The people I get offended are the people I know started trying after us and know that we started trying before hand. Others I just get a minor jealous twinge and then shake it off. I wish I wouldn't get upset. Seriously, I wouldn't wish this on anyone.
The grass is always greener. We had dinner with friends who had 2 kids. They were jealous of us because we could just pick and go camping one weekend or hang out and do whatever, where they are tied down.
It's just hard. Plain and simple. We all need a lot of grace.
***HUGS***

Nikki said...

It's like we need to gingerly put one step in front of another, lest we step on a land mine of pregnancy news, announcement, or just fertility goo rubbed in our faces. I'm with you - sick and tired!
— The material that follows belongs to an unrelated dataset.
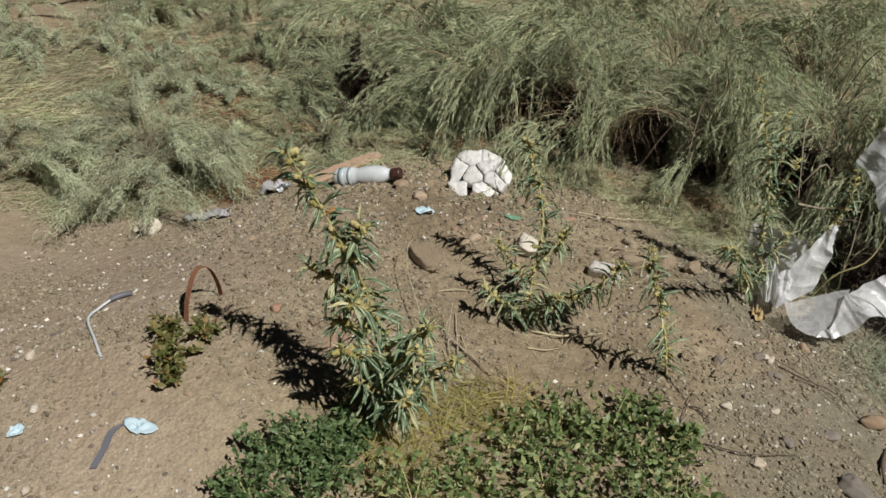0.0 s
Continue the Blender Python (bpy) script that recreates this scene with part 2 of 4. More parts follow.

I'm so paranoid now that I'm suspicious even if a friend calls / emails to ask if we're free that evening or the weekend or something. I'm always thinking "Why do they want to meet us - are they pregnant?"

Oh the joys of IF!!!

Lost in Space said...

Huge hugs. I totally feel your pain and am surrounded by baby bumps these days. I think we are more hyper-sensitive to it because it is something we are so desperately trying to achieve. I also think that most people can relate in one way or another to a pregnant woman (when my wife was pregnant, when I was pregnant, etc.) so when they see an obvious pregnant woman, they MUST share their happy story too.

Some days and some situations are just harder to deal with. Sending lots of hugs your way.

luna said...

they are everywhere and those out of the blue attacks are awful. at least it wasn't in person -- those are the worst. no place is safe.

my reaction is often also "of course you are."

I Believe in Miracles said...

For Random Reassurance Week, I just wanted to let you know how much I love your sense of humor.
**HUGS**

MrsSpock said...

There's nothing worse than being ambushed by the mailbox....well, except for everyone you know deciding to become pregnant when you haven't been able to.